** Start of WORKING DATA **
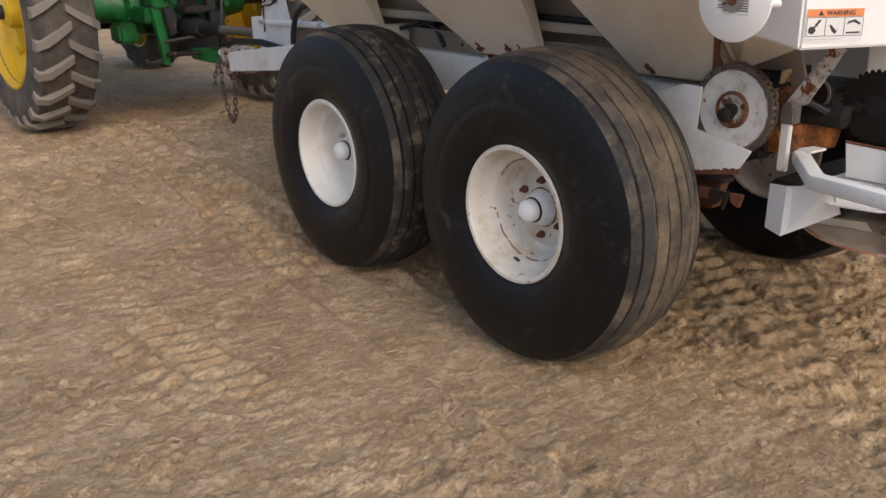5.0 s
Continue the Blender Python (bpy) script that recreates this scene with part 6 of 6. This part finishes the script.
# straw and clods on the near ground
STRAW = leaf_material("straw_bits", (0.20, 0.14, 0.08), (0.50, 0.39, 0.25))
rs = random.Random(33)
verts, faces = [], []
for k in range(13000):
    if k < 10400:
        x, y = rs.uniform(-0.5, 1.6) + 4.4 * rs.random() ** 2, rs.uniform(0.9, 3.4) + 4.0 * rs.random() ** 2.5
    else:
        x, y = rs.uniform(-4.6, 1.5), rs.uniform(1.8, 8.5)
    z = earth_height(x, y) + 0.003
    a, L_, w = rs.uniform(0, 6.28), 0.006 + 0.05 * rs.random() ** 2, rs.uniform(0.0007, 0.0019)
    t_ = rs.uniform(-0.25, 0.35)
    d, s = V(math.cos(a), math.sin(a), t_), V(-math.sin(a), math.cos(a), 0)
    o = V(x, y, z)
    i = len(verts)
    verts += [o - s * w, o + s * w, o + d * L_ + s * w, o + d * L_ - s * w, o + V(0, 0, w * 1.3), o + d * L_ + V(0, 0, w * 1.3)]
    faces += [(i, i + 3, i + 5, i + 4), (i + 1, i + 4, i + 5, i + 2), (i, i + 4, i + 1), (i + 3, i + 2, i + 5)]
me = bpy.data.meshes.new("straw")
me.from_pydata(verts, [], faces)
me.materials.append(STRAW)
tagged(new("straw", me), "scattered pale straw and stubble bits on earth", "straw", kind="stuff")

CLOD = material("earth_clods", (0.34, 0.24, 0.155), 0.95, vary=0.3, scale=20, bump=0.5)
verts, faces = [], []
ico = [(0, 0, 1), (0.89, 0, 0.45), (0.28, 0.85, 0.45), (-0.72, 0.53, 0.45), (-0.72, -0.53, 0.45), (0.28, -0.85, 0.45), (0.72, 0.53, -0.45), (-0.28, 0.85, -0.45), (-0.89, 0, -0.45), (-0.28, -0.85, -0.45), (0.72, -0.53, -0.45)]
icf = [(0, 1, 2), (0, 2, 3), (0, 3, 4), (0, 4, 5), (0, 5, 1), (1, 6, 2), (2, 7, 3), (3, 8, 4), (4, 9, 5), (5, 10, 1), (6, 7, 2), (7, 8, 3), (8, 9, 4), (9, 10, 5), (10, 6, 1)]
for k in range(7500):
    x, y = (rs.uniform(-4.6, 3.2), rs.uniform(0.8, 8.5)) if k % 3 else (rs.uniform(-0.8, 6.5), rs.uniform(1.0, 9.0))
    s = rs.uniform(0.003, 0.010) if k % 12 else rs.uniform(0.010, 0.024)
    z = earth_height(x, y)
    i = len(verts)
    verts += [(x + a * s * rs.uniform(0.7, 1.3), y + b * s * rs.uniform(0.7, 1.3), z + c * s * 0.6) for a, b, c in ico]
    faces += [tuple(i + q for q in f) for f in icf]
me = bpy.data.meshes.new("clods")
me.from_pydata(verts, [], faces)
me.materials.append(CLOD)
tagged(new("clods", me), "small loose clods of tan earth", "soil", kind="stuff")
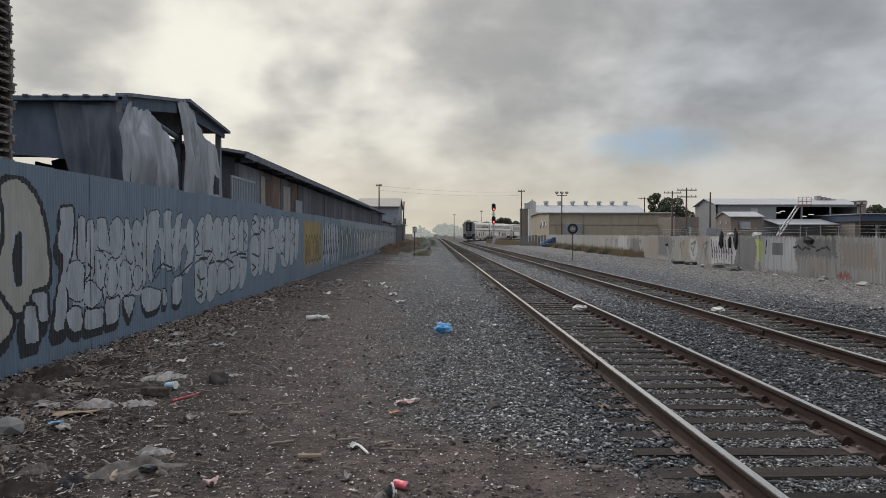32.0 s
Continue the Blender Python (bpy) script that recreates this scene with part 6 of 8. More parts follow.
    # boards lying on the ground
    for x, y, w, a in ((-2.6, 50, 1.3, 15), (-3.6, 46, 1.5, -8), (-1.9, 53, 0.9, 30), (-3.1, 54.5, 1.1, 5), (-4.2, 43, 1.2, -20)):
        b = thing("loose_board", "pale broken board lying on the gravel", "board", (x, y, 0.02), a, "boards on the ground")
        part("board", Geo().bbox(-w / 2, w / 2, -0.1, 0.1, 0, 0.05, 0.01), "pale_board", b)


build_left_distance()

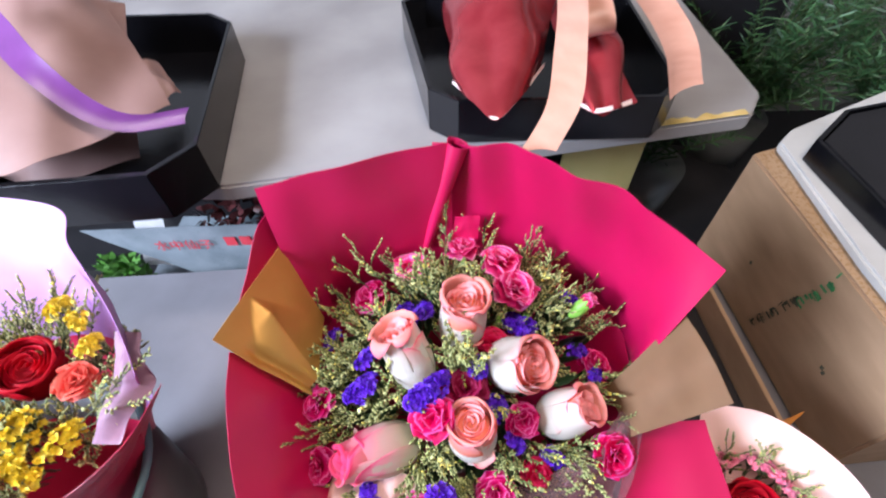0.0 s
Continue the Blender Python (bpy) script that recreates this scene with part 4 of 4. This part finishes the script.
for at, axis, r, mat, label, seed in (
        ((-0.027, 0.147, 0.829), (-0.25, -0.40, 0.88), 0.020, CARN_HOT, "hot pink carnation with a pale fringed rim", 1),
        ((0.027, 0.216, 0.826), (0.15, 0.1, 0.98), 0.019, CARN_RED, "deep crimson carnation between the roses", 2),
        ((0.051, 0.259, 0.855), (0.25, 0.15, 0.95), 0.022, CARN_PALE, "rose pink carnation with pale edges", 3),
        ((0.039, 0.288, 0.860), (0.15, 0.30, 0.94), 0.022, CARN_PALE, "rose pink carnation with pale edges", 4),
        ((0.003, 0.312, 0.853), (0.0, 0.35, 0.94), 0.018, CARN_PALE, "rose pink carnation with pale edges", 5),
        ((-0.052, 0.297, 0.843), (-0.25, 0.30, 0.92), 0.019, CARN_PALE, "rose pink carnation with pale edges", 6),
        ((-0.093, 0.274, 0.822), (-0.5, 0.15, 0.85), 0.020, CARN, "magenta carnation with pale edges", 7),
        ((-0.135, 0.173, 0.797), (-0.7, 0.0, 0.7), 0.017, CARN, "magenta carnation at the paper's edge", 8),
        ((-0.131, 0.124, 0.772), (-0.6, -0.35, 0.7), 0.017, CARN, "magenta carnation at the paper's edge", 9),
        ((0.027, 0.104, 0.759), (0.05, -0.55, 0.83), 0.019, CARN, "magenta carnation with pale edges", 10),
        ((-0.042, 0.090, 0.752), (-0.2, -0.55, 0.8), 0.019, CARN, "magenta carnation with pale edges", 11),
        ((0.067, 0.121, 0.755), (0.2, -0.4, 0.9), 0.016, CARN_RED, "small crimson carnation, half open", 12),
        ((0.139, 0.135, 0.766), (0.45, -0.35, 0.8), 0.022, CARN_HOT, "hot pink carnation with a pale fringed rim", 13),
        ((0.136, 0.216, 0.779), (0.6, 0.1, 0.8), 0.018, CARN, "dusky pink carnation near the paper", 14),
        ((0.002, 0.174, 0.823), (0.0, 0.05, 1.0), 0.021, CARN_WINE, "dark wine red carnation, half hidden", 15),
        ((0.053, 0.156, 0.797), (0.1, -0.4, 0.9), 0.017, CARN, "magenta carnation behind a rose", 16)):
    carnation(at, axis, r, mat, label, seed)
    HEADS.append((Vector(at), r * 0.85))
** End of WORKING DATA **
▶ WHAT THE TASK ASKS
Of all the lines in the material above, how many contain the word "finishes"? Give only the count.

▶ PROBLEM SOLUTION
2